-- Start MATERIAL PROVIDED --

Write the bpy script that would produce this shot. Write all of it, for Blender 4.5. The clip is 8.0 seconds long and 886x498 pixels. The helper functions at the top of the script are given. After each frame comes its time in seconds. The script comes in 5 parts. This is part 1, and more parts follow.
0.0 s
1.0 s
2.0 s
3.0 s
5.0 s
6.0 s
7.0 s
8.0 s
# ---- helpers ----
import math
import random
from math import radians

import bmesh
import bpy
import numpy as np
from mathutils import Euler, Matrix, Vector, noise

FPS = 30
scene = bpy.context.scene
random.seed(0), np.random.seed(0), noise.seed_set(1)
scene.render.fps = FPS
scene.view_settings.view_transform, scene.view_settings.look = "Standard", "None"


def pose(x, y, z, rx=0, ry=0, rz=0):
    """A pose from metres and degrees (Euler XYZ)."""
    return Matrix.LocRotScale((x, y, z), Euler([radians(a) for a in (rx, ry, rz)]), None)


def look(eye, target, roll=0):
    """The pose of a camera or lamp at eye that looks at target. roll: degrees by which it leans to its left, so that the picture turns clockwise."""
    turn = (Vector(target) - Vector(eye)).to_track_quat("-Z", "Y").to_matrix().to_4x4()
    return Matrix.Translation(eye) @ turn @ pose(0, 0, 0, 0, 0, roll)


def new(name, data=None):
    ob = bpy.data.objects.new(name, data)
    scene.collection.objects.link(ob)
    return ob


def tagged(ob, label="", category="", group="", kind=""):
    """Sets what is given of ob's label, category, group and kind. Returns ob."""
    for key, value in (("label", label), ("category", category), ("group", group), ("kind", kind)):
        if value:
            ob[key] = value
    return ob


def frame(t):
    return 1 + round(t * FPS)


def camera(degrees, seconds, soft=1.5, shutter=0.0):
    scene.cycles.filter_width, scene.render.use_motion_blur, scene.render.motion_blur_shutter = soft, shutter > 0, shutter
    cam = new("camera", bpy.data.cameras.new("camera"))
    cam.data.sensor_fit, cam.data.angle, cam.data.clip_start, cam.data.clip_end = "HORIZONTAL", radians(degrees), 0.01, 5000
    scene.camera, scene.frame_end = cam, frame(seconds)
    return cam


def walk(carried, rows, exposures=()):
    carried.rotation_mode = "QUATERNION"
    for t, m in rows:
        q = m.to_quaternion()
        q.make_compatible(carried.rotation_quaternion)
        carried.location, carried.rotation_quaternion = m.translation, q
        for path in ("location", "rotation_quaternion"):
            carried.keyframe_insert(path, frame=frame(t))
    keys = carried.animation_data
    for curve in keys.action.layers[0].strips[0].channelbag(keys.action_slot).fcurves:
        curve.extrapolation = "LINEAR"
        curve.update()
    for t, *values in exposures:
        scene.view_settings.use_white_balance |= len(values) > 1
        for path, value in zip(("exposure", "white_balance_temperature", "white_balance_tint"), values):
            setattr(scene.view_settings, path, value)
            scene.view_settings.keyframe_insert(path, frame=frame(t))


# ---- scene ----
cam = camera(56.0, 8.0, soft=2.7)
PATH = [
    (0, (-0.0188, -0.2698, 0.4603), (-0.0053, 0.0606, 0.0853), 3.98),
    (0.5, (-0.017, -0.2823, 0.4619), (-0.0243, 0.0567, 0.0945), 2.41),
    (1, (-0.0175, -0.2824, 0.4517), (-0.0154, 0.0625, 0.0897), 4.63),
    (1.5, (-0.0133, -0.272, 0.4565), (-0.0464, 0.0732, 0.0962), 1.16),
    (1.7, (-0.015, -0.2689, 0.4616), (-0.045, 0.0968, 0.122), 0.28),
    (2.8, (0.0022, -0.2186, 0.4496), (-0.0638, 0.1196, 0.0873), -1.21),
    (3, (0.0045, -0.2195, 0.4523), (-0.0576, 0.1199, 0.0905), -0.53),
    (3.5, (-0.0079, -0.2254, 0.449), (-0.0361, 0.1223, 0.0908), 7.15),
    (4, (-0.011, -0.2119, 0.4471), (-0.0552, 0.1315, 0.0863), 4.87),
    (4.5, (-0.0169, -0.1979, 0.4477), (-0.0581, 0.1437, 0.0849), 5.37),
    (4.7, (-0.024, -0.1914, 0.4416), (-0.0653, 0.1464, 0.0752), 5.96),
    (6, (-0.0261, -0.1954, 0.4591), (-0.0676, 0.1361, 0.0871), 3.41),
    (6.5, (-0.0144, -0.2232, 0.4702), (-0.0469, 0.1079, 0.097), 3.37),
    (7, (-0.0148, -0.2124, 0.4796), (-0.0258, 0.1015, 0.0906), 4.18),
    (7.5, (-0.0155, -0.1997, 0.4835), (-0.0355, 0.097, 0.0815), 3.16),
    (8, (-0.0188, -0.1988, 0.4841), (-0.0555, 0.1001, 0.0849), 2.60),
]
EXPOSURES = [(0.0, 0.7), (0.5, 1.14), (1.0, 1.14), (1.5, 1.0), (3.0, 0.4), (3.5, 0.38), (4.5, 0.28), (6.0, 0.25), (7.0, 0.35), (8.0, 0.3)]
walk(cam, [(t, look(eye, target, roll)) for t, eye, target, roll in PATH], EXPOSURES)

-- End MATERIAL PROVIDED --

● **WORK TO BE COMPLETED**: Give back the listing exactly, please, from its first line to the line containing "random.seed(0), np.random.seed(0), noise.seed_set(1)", inclusive, and nothing past that line.

● **FINISHED TASK**:
Write the bpy script that would produce this shot. Write all of it, for Blender 4.5. The clip is 8.0 seconds long and 886x498 pixels. The helper functions at the top of the script are given. After each frame comes its time in seconds. The script comes in 5 parts. This is part 1, and more parts follow.
0.0 s
1.0 s
2.0 s
3.0 s
5.0 s
6.0 s
7.0 s
8.0 s
# ---- helpers ----
import math
import random
from math import radians

import bmesh
import bpy
import numpy as np
from mathutils import Euler, Matrix, Vector, noise

FPS = 30
scene = bpy.context.scene
random.seed(0), np.random.seed(0), noise.seed_set(1)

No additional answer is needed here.